## RAW DATA
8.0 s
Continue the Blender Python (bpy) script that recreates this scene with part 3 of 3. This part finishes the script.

==

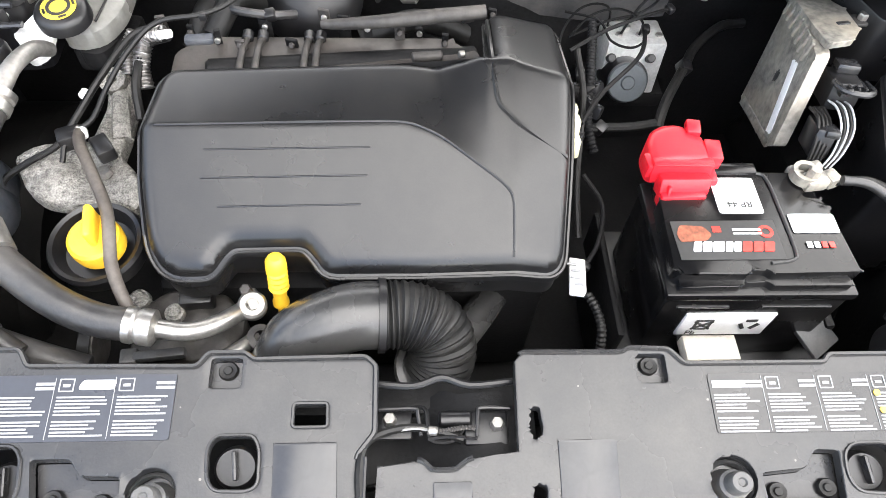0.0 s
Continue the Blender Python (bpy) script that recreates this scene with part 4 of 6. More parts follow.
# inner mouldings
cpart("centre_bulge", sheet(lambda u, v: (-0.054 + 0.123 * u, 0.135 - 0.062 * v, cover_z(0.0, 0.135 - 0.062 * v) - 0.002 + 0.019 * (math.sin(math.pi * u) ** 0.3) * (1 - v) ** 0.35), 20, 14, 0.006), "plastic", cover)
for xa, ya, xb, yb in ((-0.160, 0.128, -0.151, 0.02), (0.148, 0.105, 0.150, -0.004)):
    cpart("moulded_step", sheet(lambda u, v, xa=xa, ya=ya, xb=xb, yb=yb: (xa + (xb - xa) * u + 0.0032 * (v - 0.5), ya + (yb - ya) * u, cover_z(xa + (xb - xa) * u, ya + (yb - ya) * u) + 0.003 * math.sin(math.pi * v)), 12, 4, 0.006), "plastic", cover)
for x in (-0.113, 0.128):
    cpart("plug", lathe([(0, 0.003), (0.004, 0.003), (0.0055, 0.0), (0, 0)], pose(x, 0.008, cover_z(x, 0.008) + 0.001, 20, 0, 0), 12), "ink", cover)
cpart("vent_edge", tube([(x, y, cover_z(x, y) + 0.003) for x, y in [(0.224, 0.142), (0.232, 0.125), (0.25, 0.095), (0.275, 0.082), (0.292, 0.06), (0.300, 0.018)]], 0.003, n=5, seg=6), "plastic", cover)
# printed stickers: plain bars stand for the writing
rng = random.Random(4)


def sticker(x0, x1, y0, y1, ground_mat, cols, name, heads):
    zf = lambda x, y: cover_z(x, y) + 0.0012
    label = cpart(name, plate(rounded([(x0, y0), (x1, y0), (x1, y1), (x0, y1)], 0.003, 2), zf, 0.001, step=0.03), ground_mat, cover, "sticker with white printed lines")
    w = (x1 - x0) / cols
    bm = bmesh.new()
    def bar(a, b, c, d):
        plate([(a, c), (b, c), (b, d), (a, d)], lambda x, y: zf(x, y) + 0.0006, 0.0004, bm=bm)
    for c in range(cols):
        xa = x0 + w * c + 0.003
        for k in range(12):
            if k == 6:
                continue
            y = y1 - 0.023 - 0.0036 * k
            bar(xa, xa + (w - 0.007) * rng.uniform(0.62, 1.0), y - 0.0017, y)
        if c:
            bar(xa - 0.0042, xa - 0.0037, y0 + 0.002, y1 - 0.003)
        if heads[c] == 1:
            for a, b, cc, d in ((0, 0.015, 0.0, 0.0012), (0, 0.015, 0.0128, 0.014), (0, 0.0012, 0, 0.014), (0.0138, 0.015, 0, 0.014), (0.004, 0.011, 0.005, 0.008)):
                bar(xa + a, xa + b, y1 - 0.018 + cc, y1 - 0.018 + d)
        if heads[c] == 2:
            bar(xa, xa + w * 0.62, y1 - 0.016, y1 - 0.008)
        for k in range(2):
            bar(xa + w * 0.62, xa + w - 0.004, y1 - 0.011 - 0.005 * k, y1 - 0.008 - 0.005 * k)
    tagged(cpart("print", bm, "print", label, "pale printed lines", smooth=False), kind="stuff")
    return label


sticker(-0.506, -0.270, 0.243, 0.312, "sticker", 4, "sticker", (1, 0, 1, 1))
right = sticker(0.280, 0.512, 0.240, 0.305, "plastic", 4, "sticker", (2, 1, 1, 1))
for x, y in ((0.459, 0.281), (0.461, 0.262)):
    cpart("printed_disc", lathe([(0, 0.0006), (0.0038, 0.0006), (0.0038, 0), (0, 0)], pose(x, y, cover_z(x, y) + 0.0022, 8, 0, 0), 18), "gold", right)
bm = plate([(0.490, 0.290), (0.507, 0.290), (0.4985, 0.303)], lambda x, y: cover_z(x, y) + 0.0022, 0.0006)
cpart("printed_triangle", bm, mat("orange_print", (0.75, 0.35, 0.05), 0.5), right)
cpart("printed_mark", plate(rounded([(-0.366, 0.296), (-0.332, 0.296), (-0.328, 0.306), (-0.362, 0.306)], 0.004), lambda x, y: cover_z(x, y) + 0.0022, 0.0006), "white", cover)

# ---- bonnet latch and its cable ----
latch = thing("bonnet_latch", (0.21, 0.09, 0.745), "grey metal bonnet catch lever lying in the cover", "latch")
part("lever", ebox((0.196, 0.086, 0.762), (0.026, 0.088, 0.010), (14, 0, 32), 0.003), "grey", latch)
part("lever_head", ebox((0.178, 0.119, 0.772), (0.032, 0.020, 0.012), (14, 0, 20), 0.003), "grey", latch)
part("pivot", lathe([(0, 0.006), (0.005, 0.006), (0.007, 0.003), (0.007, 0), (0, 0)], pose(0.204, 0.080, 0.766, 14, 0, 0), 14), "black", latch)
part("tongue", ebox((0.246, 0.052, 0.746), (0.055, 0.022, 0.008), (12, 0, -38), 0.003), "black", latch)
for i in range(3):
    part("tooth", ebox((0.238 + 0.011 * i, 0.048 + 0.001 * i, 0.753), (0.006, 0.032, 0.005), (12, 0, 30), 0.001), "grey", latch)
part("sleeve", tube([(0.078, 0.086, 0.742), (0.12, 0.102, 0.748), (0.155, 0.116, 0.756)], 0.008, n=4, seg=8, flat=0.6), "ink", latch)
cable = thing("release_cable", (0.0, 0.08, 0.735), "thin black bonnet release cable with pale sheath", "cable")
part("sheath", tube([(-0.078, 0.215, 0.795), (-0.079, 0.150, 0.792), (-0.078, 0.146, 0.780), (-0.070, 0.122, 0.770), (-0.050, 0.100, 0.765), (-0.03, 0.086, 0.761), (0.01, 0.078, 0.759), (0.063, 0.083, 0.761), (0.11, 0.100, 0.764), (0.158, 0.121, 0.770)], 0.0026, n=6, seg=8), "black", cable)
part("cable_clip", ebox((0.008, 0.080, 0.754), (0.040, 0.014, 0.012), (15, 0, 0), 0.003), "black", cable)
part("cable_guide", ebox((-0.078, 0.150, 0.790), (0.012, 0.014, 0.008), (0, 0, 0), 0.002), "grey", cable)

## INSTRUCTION
Report only how many lines in the listing contain the string "scene".

## SOLVED EXERCISE
2